#### DIRECTIONS:
Print the listing as it stands, omitting all images.

#### MATERIAL:
┌────────
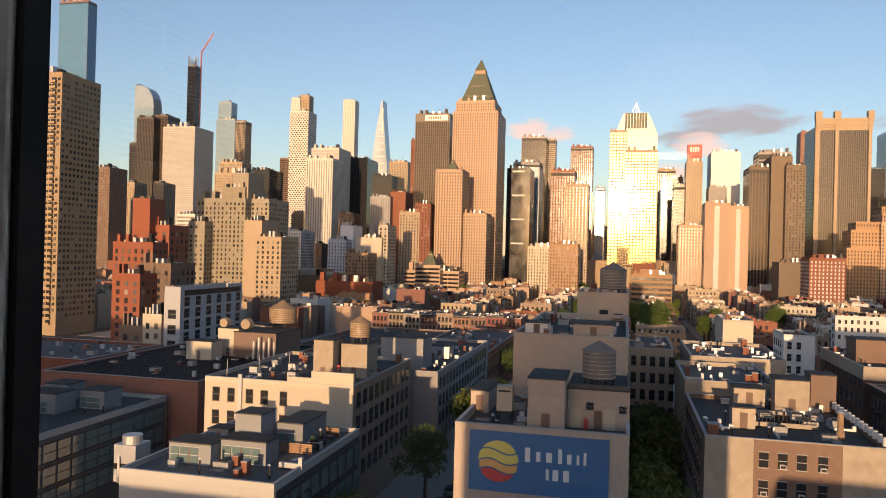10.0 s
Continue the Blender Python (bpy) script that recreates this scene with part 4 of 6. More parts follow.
# styles: bay width, window share of the bay, storey height, window share of the storey, proud
GRID, GRIDS, GRIDB, GRIDW = (2.8, 0.38, 3.0, 0.58), (2.4, 0.40, 3.05, 0.62), (2.6, 0.55, 2.9, 0.5), (3.4, 0.80, 3.6, 0.74)
MILK, WPIERS, HONEY, SQUARES = (3.0, 0.90, 3.9, 0.84), (3.3, 0.36, 3.7, 0.90), (4.6, 0.56, 3.6, 0.60), (4.6, 0.58, 4.7, 0.60)
PIERS, BANDS, CURTAIN = (3.0, 0.62, 3.8, 0.86), (9.0, 0.96, 3.8, 0.5), (4.0, 0.95, 4.0, 0.90)
LEDGES, STRIPES, BLANK = (17.0, 0.55, 28.0, 0.07), (11.0, 0.22, 3.2, 0.95), None


def window_geo(g, w, d, z0, z1, style, glass, sides=(True, True), max_rows=75):
    """Window panes set on the front and the two sides of a box, as shallow solids."""
    bay, sw, fh, sh = style
    z0 = max(z0, -38.0)
    nz = max(1, min(max_rows, int((z1 - z0 - 1.5) / fh)))
    nx = max(1, int((w - 0.6) / bay))
    bx = (w - 0.6) / nx
    for k in range(nz):
        zt = z1 - 1.6 - k * fh
        zb = zt - fh * sh
        slip = bx * 0.25 * (-1) ** k if style is HONEY else 0.0
        for i in range(nx):
            c = -w / 2 + 0.3 + (i + 0.5) * bx + slip
            g.box(c - bx * sw / 2, -0.10, zb, c + bx * sw / 2, 0.05, zt, glass)
        ny = max(1, int((d - 0.6) / bay))
        by = (d - 0.6) / ny
        for s, on in ((-1, sides[0]), (1, sides[1])):
            if on:
                for i in range(ny):
                    c = 0.3 + (i + 0.5) * by
                    x = s * w / 2
                    g.box(min(x, x + s * 0.10), c - by * sw / 2, zb, max(x, x + s * 0.10), c + by * sw / 2, zt, glass)


DEPTHS = ((295, 470), (330, 510), (430, 585), (470, 610), (520, 650), (560, 680), (620, 715), (700, 750), (760, 775))
FOOT = []


def farther(u, v, *sizes):
    """Sets a mid-distance tower back to its true distance; heights and widths grow with it."""
    if v < 290 or v >= 760 or v == 480 or (u < -200 and v < 470):
        return (u, v, *sizes, 1.0)
    for (a, fa), (b, fb) in zip(DEPTHS, DEPTHS[1:]):
        if v <= b:
            break
    k = (fa + (v - a) * (fb - fa) / (b - a) - 5.9) / (v - 5.9)
    return (2.4 + (u - 2.4) * k, 5.9 + (v - 5.9) * k, *(q * k for q in sizes), k)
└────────
#### WRITTEN REPLY:
10.0 s
Continue the Blender Python (bpy) script that recreates this scene with part 4 of 6. More parts follow.
# styles: bay width, window share of the bay, storey height, window share of the storey, proud
GRID, GRIDS, GRIDB, GRIDW = (2.8, 0.38, 3.0, 0.58), (2.4, 0.40, 3.05, 0.62), (2.6, 0.55, 2.9, 0.5), (3.4, 0.80, 3.6, 0.74)
MILK, WPIERS, HONEY, SQUARES = (3.0, 0.90, 3.9, 0.84), (3.3, 0.36, 3.7, 0.90), (4.6, 0.56, 3.6, 0.60), (4.6, 0.58, 4.7, 0.60)
PIERS, BANDS, CURTAIN = (3.0, 0.62, 3.8, 0.86), (9.0, 0.96, 3.8, 0.5), (4.0, 0.95, 4.0, 0.90)
LEDGES, STRIPES, BLANK = (17.0, 0.55, 28.0, 0.07), (11.0, 0.22, 3.2, 0.95), None


def window_geo(g, w, d, z0, z1, style, glass, sides=(True, True), max_rows=75):
    """Window panes set on the front and the two sides of a box, as shallow solids."""
    bay, sw, fh, sh = style
    z0 = max(z0, -38.0)
    nz = max(1, min(max_rows, int((z1 - z0 - 1.5) / fh)))
    nx = max(1, int((w - 0.6) / bay))
    bx = (w - 0.6) / nx
    for k in range(nz):
        zt = z1 - 1.6 - k * fh
        zb = zt - fh * sh
        slip = bx * 0.25 * (-1) ** k if style is HONEY else 0.0
        for i in range(nx):
            c = -w / 2 + 0.3 + (i + 0.5) * bx + slip
            g.box(c - bx * sw / 2, -0.10, zb, c + bx * sw / 2, 0.05, zt, glass)
        ny = max(1, int((d - 0.6) / bay))
        by = (d - 0.6) / ny
        for s, on in ((-1, sides[0]), (1, sides[1])):
            if on:
                for i in range(ny):
                    c = 0.3 + (i + 0.5) * by
                    x = s * w / 2
                    g.box(min(x, x + s * 0.10), c - by * sw / 2, zb, max(x, x + s * 0.10), c + by * sw / 2, zt, glass)


DEPTHS = ((295, 470), (330, 510), (430, 585), (470, 610), (520, 650), (560, 680), (620, 715), (700, 750), (760, 775))
FOOT = []


def farther(u, v, *sizes):
    """Sets a mid-distance tower back to its true distance; heights and widths grow with it."""
    if v < 290 or v >= 760 or v == 480 or (u < -200 and v < 470):
        return (u, v, *sizes, 1.0)
    for (a, fa), (b, fb) in zip(DEPTHS, DEPTHS[1:]):
        if v <= b:
            break
    k = (fa + (v - a) * (fb - fa) / (b - a) - 5.9) / (v - 5.9)
    return (2.4 + (u - 2.4) * k, 5.9 + (v - 5.9) * k, *(q * k for q in sizes), k)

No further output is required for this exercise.